A storyworld is the set of all Objects and Processes (data and algorithms) that are used by an interactive storytelling engine to deliver an interactive storytelling experience. This lesson covers the various Object elements that can be used in storyworlds; the next lesson covers Process elements
Actors
The first major element of every storyworld is the cast of actors. Each actor will have a number of traits. First, obviously, are the personality traits. There are plenty of other traits that you can assign to actors; here’s the
Gender: it’s nice to know the difference between boy actors and girl actors.
Active: Only active actors get to play. A player can be kept inactive until you decide to let them appear. Dead actors are inactive.
Unconscious: an unconscious actor is still officially active but can’t do anything. Unconscious actors wake up, inactive ones don’t.
Location: the stage the actor currently resides in.
Name: what else are you going to call them? “Hey, you!” ?
Picture: Smile!
Try to keep the main cast small. It’s OK to have minor actors who make brief appearances, but these actors are “dirt” that complicate the storyworld with little benefit for the drama. Where’s the drama in interacting with an actor whom you’ve just met?
Props
These are the things that actors can use for various dramatic purposes. Game designers love to sprinkle props all through the spaces of their games, usually weapons of ever-increasing power. After a while players get tired of hunting for the Super-Turbo-Hyper-Flaming-Vorpal Blade to defeat the opponent who has only a Turbo-Hyper-Flaming-Vorpal Blade. You have to think in operational terms: what dramatic purpose do you intend for a particular prop?
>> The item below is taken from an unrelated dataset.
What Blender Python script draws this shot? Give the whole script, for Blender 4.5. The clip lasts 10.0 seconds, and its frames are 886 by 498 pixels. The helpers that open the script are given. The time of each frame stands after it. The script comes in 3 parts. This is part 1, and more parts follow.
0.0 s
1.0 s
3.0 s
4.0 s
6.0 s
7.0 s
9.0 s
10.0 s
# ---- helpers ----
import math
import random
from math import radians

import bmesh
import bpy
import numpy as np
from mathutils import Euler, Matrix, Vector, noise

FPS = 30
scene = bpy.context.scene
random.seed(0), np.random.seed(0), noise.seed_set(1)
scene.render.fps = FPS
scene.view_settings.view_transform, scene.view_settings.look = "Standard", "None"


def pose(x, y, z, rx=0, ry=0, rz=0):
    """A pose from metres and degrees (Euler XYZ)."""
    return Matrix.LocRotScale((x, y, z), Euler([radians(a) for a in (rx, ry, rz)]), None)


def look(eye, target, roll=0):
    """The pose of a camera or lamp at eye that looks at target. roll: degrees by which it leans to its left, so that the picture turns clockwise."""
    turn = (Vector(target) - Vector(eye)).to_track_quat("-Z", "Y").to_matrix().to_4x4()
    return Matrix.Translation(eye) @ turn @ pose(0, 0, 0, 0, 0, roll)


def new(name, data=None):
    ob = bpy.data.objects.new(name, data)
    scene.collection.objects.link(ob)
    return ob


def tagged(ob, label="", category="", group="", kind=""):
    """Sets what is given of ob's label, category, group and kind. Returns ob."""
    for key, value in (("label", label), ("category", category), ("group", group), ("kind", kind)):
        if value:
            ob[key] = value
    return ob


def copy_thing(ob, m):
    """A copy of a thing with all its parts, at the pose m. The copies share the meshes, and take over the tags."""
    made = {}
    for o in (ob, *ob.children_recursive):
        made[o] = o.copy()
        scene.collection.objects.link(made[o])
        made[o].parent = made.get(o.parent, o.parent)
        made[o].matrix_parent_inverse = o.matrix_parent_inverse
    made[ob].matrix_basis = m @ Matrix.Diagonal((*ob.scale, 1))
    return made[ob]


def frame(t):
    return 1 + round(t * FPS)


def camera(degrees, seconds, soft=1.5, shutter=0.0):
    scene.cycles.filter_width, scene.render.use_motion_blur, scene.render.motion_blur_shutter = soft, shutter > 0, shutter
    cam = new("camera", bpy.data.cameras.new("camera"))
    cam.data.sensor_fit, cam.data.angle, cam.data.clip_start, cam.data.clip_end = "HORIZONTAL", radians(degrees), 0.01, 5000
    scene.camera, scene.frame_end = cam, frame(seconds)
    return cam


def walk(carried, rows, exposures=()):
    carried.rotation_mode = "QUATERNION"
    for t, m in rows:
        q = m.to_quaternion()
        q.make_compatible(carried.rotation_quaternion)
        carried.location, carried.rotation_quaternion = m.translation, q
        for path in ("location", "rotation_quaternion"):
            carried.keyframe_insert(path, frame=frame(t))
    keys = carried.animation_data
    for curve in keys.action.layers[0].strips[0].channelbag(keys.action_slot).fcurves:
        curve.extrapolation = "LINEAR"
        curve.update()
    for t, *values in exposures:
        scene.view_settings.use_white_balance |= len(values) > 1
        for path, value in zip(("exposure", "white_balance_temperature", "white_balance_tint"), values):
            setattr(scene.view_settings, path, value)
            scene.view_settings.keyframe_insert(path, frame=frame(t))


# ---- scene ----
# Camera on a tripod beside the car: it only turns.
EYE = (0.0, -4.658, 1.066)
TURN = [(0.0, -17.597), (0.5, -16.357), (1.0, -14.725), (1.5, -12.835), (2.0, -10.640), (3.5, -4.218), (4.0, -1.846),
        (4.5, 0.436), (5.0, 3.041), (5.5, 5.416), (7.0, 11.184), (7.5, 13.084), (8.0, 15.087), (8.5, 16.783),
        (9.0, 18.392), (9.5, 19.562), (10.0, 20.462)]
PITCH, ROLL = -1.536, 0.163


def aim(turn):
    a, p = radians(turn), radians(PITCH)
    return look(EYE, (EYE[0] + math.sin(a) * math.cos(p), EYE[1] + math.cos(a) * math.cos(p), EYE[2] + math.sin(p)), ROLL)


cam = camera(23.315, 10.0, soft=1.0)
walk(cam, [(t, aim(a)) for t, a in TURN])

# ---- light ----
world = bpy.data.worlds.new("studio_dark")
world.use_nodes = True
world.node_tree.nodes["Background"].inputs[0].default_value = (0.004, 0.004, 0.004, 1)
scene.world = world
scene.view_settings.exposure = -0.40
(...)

If it has no significant dramatic purpose, then it doesn’t belong in your storyworld.
It’s difficult to come up with a good set of traits for props. About the only trait that seems universally necessary is the owner of the prop, as two people cannot own the same prop. Game designers are wont to attribute weight to props, so as to prevent actors from carrying too large a load of props. If actors need to carry a ton of props, then the storyworld isn’t about people, it’s about props.
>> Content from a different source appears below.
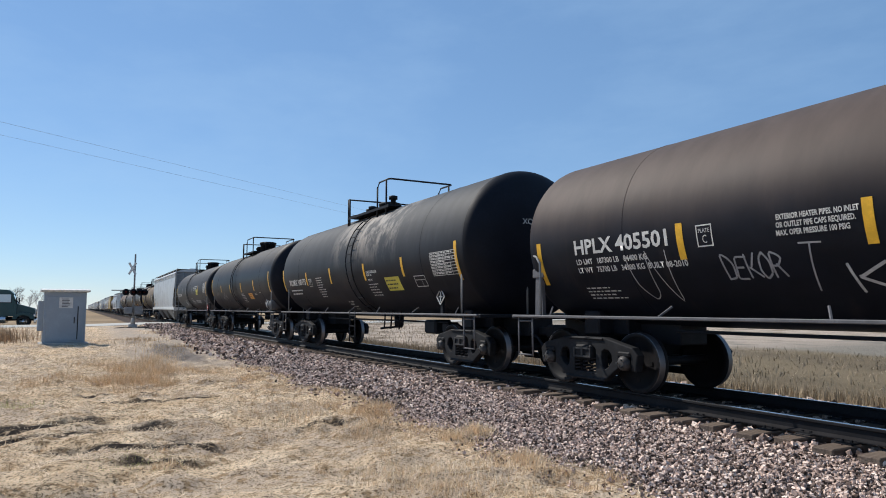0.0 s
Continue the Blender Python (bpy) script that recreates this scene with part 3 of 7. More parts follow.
# coarse standing clumps scattered over the verge, thickest beside the ballast
k = 520
cx = np.random.uniform(-19, -3.2, k)
cy = np.where(np.random.rand(k) < 0.55, wavy(cx) - 0.1 - np.abs(np.random.randn(k)) * 0.7, np.random.uniform(-3.0, 4.5, k))
ok = (cy < wavy(cx)) & (np.sin(cx * 2.3 + 1.7 * np.sin(cy * 2.1)) + 0.6 * np.random.randn(k) > -0.2)
cx, cy = cx[ok], cy[ok]
big = np.repeat(np.random.uniform(0.5, 1.5, len(cx)), 70)
x = np.repeat(cx, 70) + np.random.randn(len(big)) * 0.085 * big
y = np.repeat(cy, 70) + np.random.randn(len(big)) * 0.055 * big
blades("grass_clump", x, y, np.random.uniform(0.03, 0.12, len(big)) * big, 0.005, np.random.uniform(-1.2, 1.2, len(big)), BROWN_GRASS, "coarse tawny dead grass clumps on the verge")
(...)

If a prop has no owner, then it must reside on a stage. Once an actor takes possession of a prop, it simply travels around with the actor.
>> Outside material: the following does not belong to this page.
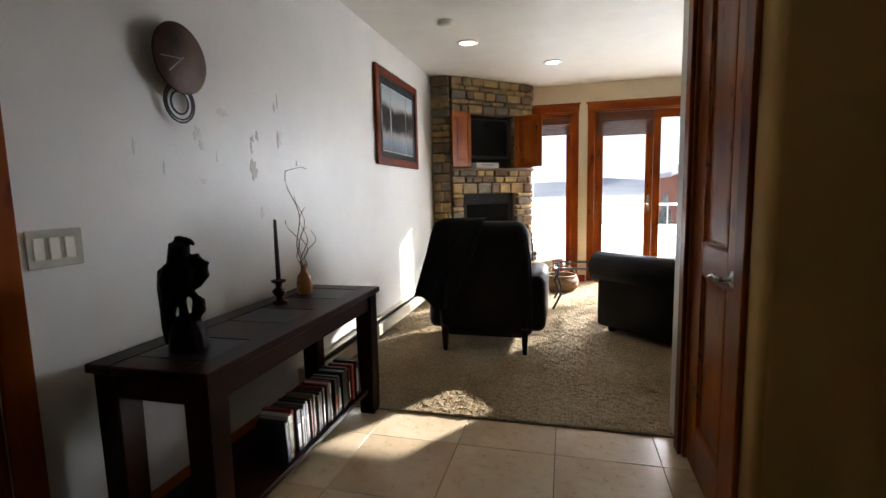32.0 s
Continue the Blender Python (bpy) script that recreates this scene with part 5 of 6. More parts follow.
sw = thing("light_switch", "tan triple switch plate with white rockers", "switch")
stone_pl = mottled("tan_stone_plate", (0.34, 0.31, 0.24), (0.44, 0.41, 0.33), 14, 0.5, 0, 60, 0.1)
cream_pl = mottled("cream_plastic", (0.66, 0.63, 0.53), (0.72, 0.69, 0.59), 20, 0.4, 0, 80, 0.02)
part("plate", box(XF - 0.007, XF - 0.0005, -4.262, -4.092, 1.005, 1.122, 0.003), stone_pl, sw, "tan plate")
for k in range(3):
    yy = -4.235 + 0.046 * k
    part("rocker", box(XF - 0.0105, XF - 0.0072, yy, yy + 0.033, 1.03, 1.098, 0.003), cream_pl, sw)
ot = thing("outlet", "round dark outlet cover under the console table", "outlet", pose(XF - 0.0005, -4.84, 0.39, 0, -90))
part("plate", lathe([(0.035, 0), (0.034, 0.006), (0.02, 0.02), (0.018, 0.03)], 16), nickel, ot)

ochre_pl = mottled("brown_plastic", (0.075, 0.055, 0.035), (0.11, 0.08, 0.05), 20, 0.45, 0, 150, 0.05)
th = thing("thermostat", "small brown wall thermostat with a round dial", "thermostat", pose(0.24, YP + 0.0005, 1.44))
part("base", box(-0.030, 0.030, 0.0, 0.014, -0.036, 0.036, 0.012, seg=3), ochre_pl, th, "", True)
part("dial", lathe([(0.024, 0.0), (0.023, 0.012), (0.018, 0.016), (0.0, 0.017)], 24, cap=False), ochre_pl, th, "", True).matrix_basis = pose(0, 0.0142, 0, -90)

# folding bookcase
bc = thing("folding_bookcase", "black folding wooden bookcase with slatted arms and shelves", "bookcase")
black_wood = wood("black_stained_wood", (0.0025, 0.0018, 0.0016), (0.006, 0.0042, 0.0035), (0.011, 0.0075, 0.006), axis="y", knots=False, rough=0.3)
CX0, CX1, CY0, CY1, CZ = 0.235, 0.575, -3.01, -2.20, 0.925
for y in (CY0, CY1 - 0.025):
    for x in (CX0, CX1 - 0.045):
        part("upright", box(x, x + 0.045, y, y + 0.025, 0, CZ, 0.003), black_wood, bc)
    for z in (0.09, 0.40, 0.70, CZ - 0.04):
        part("end_rail", box(CX0 + 0.045, CX1 - 0.045, y + 0.002, y + 0.023, z - (0.0 if z < 0.9 else 0.005), z + 0.035, 0.003), black_wood, bc)
    part("end_stile", box(CX0 + 0.05, CX0 + 0.13, y + 0.003, y + 0.022, 0.735, CZ - 0.045, 0.002), black_wood, bc)
for z in (0.10, 0.42, 0.715):
    part("shelf", box(CX0 + 0.01, CX1 - 0.004, CY0 + 0.026, CY1 - 0.026, z, z + 0.018, 0.003), black_wood, bc)
part("back_rail", box(CX0, CX0 + 0.022, CY0 + 0.026, CY1 - 0.026, CZ - 0.045, CZ - 0.002, 0.003), black_wood, bc)
part("back_rail", box(CX0, CX0 + 0.018, CY0 + 0.026, CY1 - 0.026, 0.52, 0.56, 0.003), black_wood, bc)
rng = random.Random(21)
for z in (0.4385, 0.1185):
    y = CY0 + 0.05
    while y < CY1 - 0.32:
        w = rng.uniform(0.018, 0.04)
        h_ = rng.uniform(0.19, 0.245)
        bk = thing("book", "upright book on the folding bookcase shelf", "book", pose(CX0 + 0.03, y, z), group="books on the bookcase")
        cov = rng.choice(case_mats)
        part("cover", box(0, 0.17, 0, w, 0, h_, 0.002), cov, bk)
        part("spine_band", box(0.1702, 0.1712, w * 0.1, w * 0.9, h_ * 0.6, h_ * 0.8), rng.choice(case_mats), bk)
        y += w + 0.002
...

Stories don’t often put much weight on props. Odysseus didn’t have much on him. King Arthur had his sword Excalibur, and not much more. In most stories, actors come pre-equipped with whatever props they need. Emphasis on props is more of a game-thing than a story-thing. There are plenty of stories in which actors seek some important item, such as the Holy Grail or the Maltese Falcon or the Ark of the Covenant. But such MacGuffins are singular items that motivate characters, not your everyday prop.
In general, it’s best to minimize use of props.
Stages
Most game designers think in terms of spatial coordinates (x, y, z) and have actors move about with delta-x’s and delta-y’s. This is entirely wrong for storytelling! The Odyssey doesn’t have a map. King Arthur’s legends don’t have a map. None of Shakespeare’s plays have a map. Nor is there any map in Gulliver’s travels, or any of Mark Twain’s stories, or any of Hemingway’s. The Star Trek universe has no map; neither does the Star Wars universe. All of these stories have collections of stage instead of maps. Actors depart one stage and ‘travel for many days’ or ‘just a few minutes’ to get to the next stage. You have to think about space in operational terms: not what ARE stages, but what do we USE them for? The primary purpose of a stage is to segregate the actors into dramatically useful groupings. Romeo and Juliet have the balcony and the tomb; it just wouldn’t do for other actors to bumble onto those stages mid-reverie.
Thus, a stage should NOT have some sort of positional coordinates. Stages simply exist; actors move between them like the Starship Enterprise moves between planets: they jump through hyperspace. Stages can have special attributes that make them dramatically interesting. Often the special aspect of a stage is its unique dramatic context; for example, in Huckleberry Finn, each stage is equipped with a dramatic situation that serves to exemplify one of the dark sides of human nature.
Don’t set up stages with props that must be obtained in sequence to progress through the story. That’s an old-time stunt from text adventure games that made sense 40 years ago; it’s long past time to leave that dumb trick behind. It can be useful to establish proclivity relationships between actors and stages. For example, if you want to find Bad Bill the gunslinger, the saloon might be a good place to go. Miss Peach the teacher is best sought at the schoolhouse and Old Gus is probably at the stable.
It’s handy to have a trait that I call “open door”. You use this to prevent actors from entering or leaving stages at inopportune moments. Really, it would be such a drag for Juliet to go to the bathroom whilst Romeo is comparing her to the dawn, or for the maid to enter that stage at the same time. I have also occasionally assigned an “owner” to a stage to insure that, should a conflict arise, I know who should leave. Territoriality is one of those things that we all know but never notice.
Lastly, it’s good to have a Nobody, a Nothing, and a Nowhere in your lists. You never know when you need to send an actor to Nowhere to get them out of the way, or to be able to say that an actor has Nothing, or that Nobody put his eye out.